Theatre: Nederlander Theatre, 208 West 41st Street between 7th and 8th Avenues
Running time: 2 hours 30 minutes, with one intermission
Schedule: Tues 7 pm, Wed 2:00 pm, Wed 8 pm, Th 7 pm, Fri 8 pm, Sat 2:00 pm, Sat 8:00 pm, Sun 3:00 pm.
Tickets: Ticketmaster


Josh Young
Photo by Joan Marcus

Amazing Grace, which just opened at the Nederlander, may have the noblest intentions of any major musical I've ever seen. As its title suggests, it tells the story behind the beloved hymn: how its religiously indifferent author, John Newton, experienced a miraculous conversion in the mid 1700s that inspired him to turn his back on the slave trade and fight for British absolution. Its messages about the infinite capability of humanity and the power of God to transform even the hardest hearts are about as positive, uplifting, and spiritually vital as anything in the Broadway musical—and pretty much any art form—can get. So, if that's the kind of musical you want or need to see for yourself or your family, waste no time in buying tickets.

Such people will not—indeed, probably should not—care that nothing in Amazing Grace lives up to its thoroughly edifying ambitions. Christopher Smith (book, music, and lyrics) and Arthur Giron (book) may have crafted one of the most goodhearted shows imaginable, but they have not turned out a show that is especially good.

To begin with, the people who surround John (Josh Young, Judas in Jesus Christ Superstar three years ago) are of the lifeless, archetypal variety that present no real challenge to him or to us. His beloved, Mary Catlett (Erin Mackey), is virginal, but also a hot-blooded revolutionary who will stop at nothing to free the shackled blacks around her. John's father (played by Tom Hewitt) is a strict disciplinarian who disapproves of all the ways John is living is life, and isn't afraid to impress him into the Royal Navy to get his point across. Major Gray (Chris Hoch) is a deceptively nasty redcoat fop who's sufficiently connected and willing to keep John down so he can guide Mary into his arms and not, well, rock the whole slave ship.

Then there's John's personal "servant," Thomas (Chuck Cooper), a saintly fellow whose loyalty gets him roped into his master's disastrous naval misadventures and ends up not only saving John's life, but teaching him by example just how terrible a practice slavery really is. His reproachful looks and anguished cries and glares of despair upon each new betrayal make it impossible for us to miss the point, or fail to predict the circumstances under which John's testimony will develop and he will begin working to the right the wrongs he's let loose upon his soul. And though his path is destined to take him through literal stormy seas and into confrontations with violent Sierra Leone natives led by a princess (Harriet D. Foy) who has no compunction against trading away her own people, you do not doubt John will reach his elevated destination.


Chuck Cooper, Josh Young,and members of the cast.
Photo by Joan Marcus

If there's nothing exactly wrong with this approach, it is overly mechanical, and the songs, even as rendered by the 29-member cast's sterling voices, are undistinguished.
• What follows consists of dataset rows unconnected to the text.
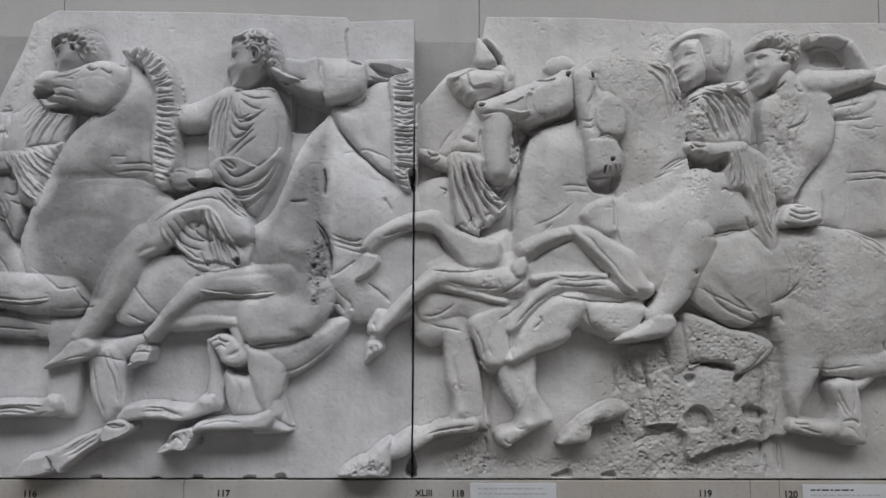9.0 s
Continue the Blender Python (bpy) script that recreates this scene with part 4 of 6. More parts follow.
groove([(-0.165, 0.390), (-0.129, 0.356), (-0.131, 0.346)], 0.0028, .006)
groove([(0.031, 0.089), (0.075, 0.102), (0.133, 0.107)], 0.0036, .006)
groove([(0.378, 0.112), (0.410, 0.124)], 0.0037, .01)
groove([(0.374, 0.112), (0.383, 0.103)], 0.0047, .012)
groove([(0.598, 0.437), (0.603, 0.425)], 0.0039, .01)
# hooded rider's face and cloak
pleats([(0.589, 0.816), (0.664, 0.838), (0.724, 0.838), (0.730, 0.711), (0.638, 0.700), (0.592, 0.721)], -58, 0.0115, 0.0016, 99)
pleats([(0.673, 0.691), (0.717, 0.703), (0.774, 0.663), (0.780, 0.527), (0.761, 0.477), (0.718, 0.538), (0.708, 0.601), (0.675, 0.617)], -82, 0.0115, 0.0030, 102)
pleats([(0.569, 0.858), (0.613, 0.828), (0.595, 0.776), (0.572, 0.790)], 40, 0.0102, 0.0030, 105)
fold([(0.620, 0.813), (0.654, 0.794), (0.681, 0.734)], 0.0026, .005)
fold([(0.636, 0.818), (0.677, 0.795), (0.707, 0.735)], 0.0026, .005)
fold([(0.654, 0.832), (0.703, 0.806), (0.725, 0.769)], 0.0026, .005)
fold([(0.612, 0.797), (0.638, 0.765), (0.651, 0.733)], 0.0026, .005)
fold([(0.691, 0.692), (0.696, 0.650), (0.690, 0.617)], 0.0026, .005)
fold([(0.732, 0.629), (0.747, 0.577), (0.764, 0.522)], 0.0026, .005)
fold([(0.753, 0.657), (0.765, 0.602), (0.772, 0.545)], 0.0026, .005)
fold([(0.625, 0.823), (0.664, 0.810), (0.696, 0.750), (0.706, 0.719)], 0.0044, .007)
fold([(0.630, 0.808), (0.659, 0.779), (0.671, 0.729)], 0.0044, .007)
fold([(0.641, 0.829), (0.690, 0.811), (0.720, 0.756)], 0.0044, .006)
fold([(0.667, 0.838), (0.708, 0.817), (0.730, 0.787)], 0.0035, .006)
worn([(0.597, 0.786), (0.636, 0.788), (0.657, 0.718), (0.597, 0.715)], .004)
groove([(0.633, 0.821), (0.664, 0.779), (0.675, 0.716)], 0.0030, .009)
groove([(0.646, 0.824), (0.687, 0.783), (0.709, 0.718)], 0.0030, .009)
groove([(0.630, 0.773), (0.651, 0.728)], 0.0030, .007)
groove([(0.661, 0.827), (0.700, 0.796), (0.720, 0.746)], 0.0025, .007)
groove([(0.625, 0.815), (0.651, 0.774), (0.661, 0.723)], 0.0025, .006)
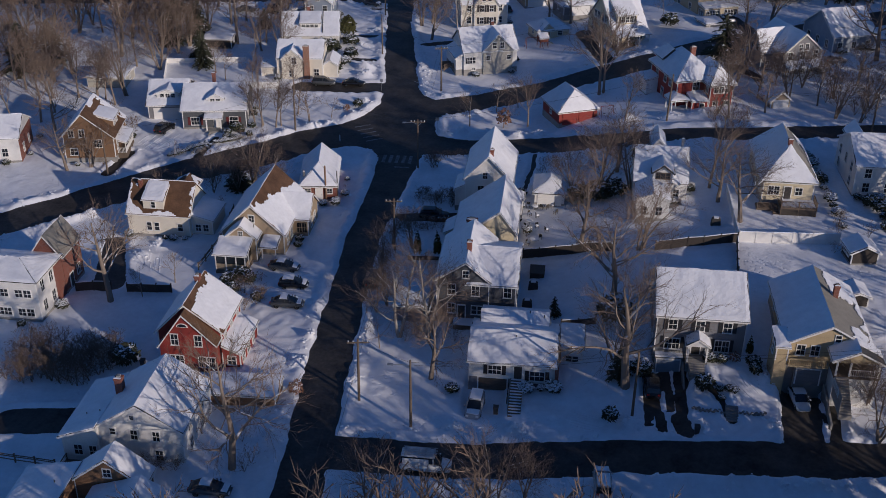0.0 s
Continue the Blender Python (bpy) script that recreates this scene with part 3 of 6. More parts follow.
def lean_to(h, x0, x1, y0, y1, low, high, toward="S", z0=-1.0, wall=None, roof=None, snow=1.0, seed=3, over=0.25, walls=True, base=True, corner=None):
    """A block or canopy under one slope that falls toward the given side."""
    axis = "x" if toward in "SN" else "y"
    c_low, c_high, l0, l1 = {"S": (y0, y1, x0, x1), "N": (y1, y0, x0, x1), "W": (x0, x1, y0, y1), "E": (x1, x0, y0, y1)}[toward]
    if walls:
        part("wall", Mesh().prism([(c_low, z0), (c_high, z0), (c_high, high - 0.02), (c_low, low - 0.02)], l0, l1, axis), wall or WHITE, h)
        finish_walls(h, x0, x1, y0, y1, None, low, z0, base, corner)
    return roof_plane(h, axis, l0, l1, c_low, low, c_high, high, over, roof or SHINGLE, snow, seed, 0.14)


def chimney(h, x, y, z0, z1, w=0.6, d=0.9, material=None):
    ch = part("chimney", Mesh().box(x - w / 2, x + w / 2, y - d / 2, y + d / 2, z0, z1).box(x - w / 2 - 0.06, x + w / 2 + 0.06, y - d / 2 - 0.06, y + d / 2 + 0.06, z1 - 0.25, z1 - 0.05), material or BRICK, h)
    part("flue", Mesh().box(x - w / 4, x + w / 4, y - d / 4, y + d / 4, z1 - 0.04, z1 + 0.22), CONCRETE, ch)
    part("snow_cap", Mesh().box(x - w / 2, x + w / 2, y - d / 2, y - d / 4 - 0.01, z1 + 0.001, z1 + 0.09), ROOF_SNOW, ch)


def vent(h, x, y, z):
    part("vent_pipe", Mesh().tube([(x, y, z), (x, y, z + 0.55)], [0.06, 0.06], 6), DARK_TRIM, h)


def posts(h, places, z0, z1, w=0.14, material=None):
    for x, y in places:
        part("porch_post", Mesh().box(x - w / 2, x + w / 2, y - w / 2, y + w / 2, z0, z1).box(x - w * 0.75, x + w * 0.75, y - w * 0.75, y + w * 0.75, z1 - 0.14, z1 - 0.02), material or TRIM, h)


def railing(h, a, b, z, t=0.9, material=None, gap=0.22):
    a, b = Vector((*a, z)), Vector((*b, z))
    mat = material or TRIM
    rail = part("railing", Mesh().tube([a + Vector((0, 0, t)), b + Vector((0, 0, t))], [0.055, 0.055], 4), mat, h)
    part("bottom_rail", Mesh().tube([a + Vector((0, 0, 0.12)), b + Vector((0, 0, 0.12))], [0.035, 0.035], 4), mat, rail)
    n = max(2, int((b - a).length / gap))
    for k in range(n + 1):
        p = a.lerp(b, k / n)
        r = 0.05 if k in (0, n) else 0.022
        part("baluster", shared(("bal", r, t, mat.name), lambda: Mesh().box(-r, r, -r, r, 0, t).data("baluster", mat)), None, rail).location = p


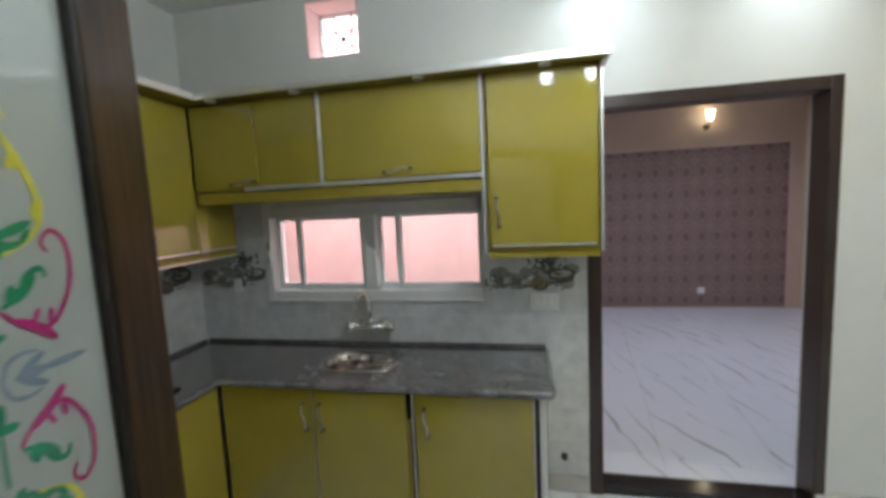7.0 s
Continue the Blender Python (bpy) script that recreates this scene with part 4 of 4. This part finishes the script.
def tiled_wall(m, u0, u1, z1_of, name, label):
    """Glazed tiles 0.30 wide by 0.20 high, each its own piece; above the border they go on under the cabinets."""
    t = thing(name, m, label, "wall tiles", kind="structure")
    part("bed", slab(u0, u1, 0.0, 0.006, TOP1, 1.74), M_GROUT, t)
    rows = [(0.84, 1.02), (1.02, 1.195), (1.195, 1.425), (1.425, 1.60), (1.60, 1.74)]
    for z0, z1 in rows:
        u = u0
        while u < u1 - 0.01:
            e = min(u + 0.30, u1)
            for a, b, top in z1_of(u, e, z0, z1):
                part("tile", slab(a + 0.0005, b - 0.0005, 0.006, 0.012, z0 + 0.0005, top - 0.0005), M_WALLTILE, t)
            u = e
    return t


def keep_all(a, b, z0, z1):
    return [(a, b, z1)]


def skip_window(a, b, z0, z1):
    """The pieces of one tile that are left beside and below the window."""
    if z1 <= 1.11 or b <= 0.385 or a >= 1.725:
        return [(a, b, z1)]
    out = []
    if z0 < 1.103:
        out.append((max(a, 0.385), min(b, 1.725), 1.103))
    if a < 0.385 < b:
        out.append((a, 0.385, z1))
    if a < 1.725 < b:
        out.append((1.725, b, z1))
    return out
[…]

There's a mildly forceful paean to freedom in "We Are Determined," sung by a group of dedicated abolitionists, and John's recognition of his growth late in Act II approaches (but stops short of) showstopper status. But the other numbers exist largely as fragments, with orchestrations (by Kenny Seymour) and musical direction and arrangements (by Joseph Church) that are unabashedly exploring the Les Misérables waters, but never finding the urgency or affecting character that might embellish and particularize this score.

The downscale scenic design (by Eugene Lee and Edward Pierce), costumes (by Toni-Leslie James), and lights (Ken Billington and Paul Miller) suffer a similar malady: correct for any given show, but not necessarily ideal for this one. Christopher Gattelli's limited choreography and Gabriel Barre's direction are in line with all this, scarcely making a discernible impression, good or bad.

Young remains a magnetic presence onstage, and possesses one of Broadway's most compelling and best-balanced voices, but can't escape the drab choices foisted on him by the book. He injects little doubt, little shading, into his earliest revelations of a Supreme Being, and doesn't articulate the details of his journey with consummate clarity. His stolid John does not give way easily to the passionate feelings beneath his renowned composition, so it seems like a couple of pieces are missing in making this man our ideal avatar for redemption.

Mackey sings with a lush soprano, but puts no convincing spin on her garden-variety ingénue. By contrast, Cooper might overdo the edge on Thomas, making him seem less genuine and more hollowed out than he really should be. Hewitt, Hoch, Foy, Laiona Michelle (as Mary's servant), and Rachael Ferrera (as Nanna's daughter) have still less to do, but ably round out the world on both sides of the central argument.

The real star of the evening, of course, is heralded in the title. From the opening scene, brief musical phrases and isolated notes break away from the larger soundscape around John—when he's lodged in a ship's wreckage, vocalized by the princess's people—and lodge themselves in his subconscious. We recognize them for what they are, of course, but he doesn't yet. As much as the musical is about his coming to God and godliness, it's also about "Amazing Grace" coming to him, constructing itself inside him from the building blocks of his own experience, until there's nothing left for him to do with it but let it explode into the world as his personal declaration of his galvanized beliefs and the faith that brought him to it.

When that occurs, in a full-company sing (in which the audience will, understandably, also want to be involved) at the close of Amazing Grace, the effect is every bit as stirring as you'd expect, the simple, passionate truths of the lyrics reinforcing the yearning for liberty within all of us and pointing us toward the source from which it comes. It's everything the show needs to be, and enough that those in search of nothing more won't leave the theater feeling cheated. But this elevation does not come without a cost: Saving this song of all songs for the very end only emphasizes how thoroughly what precedes it fails to meet the composition's heaven-high standards.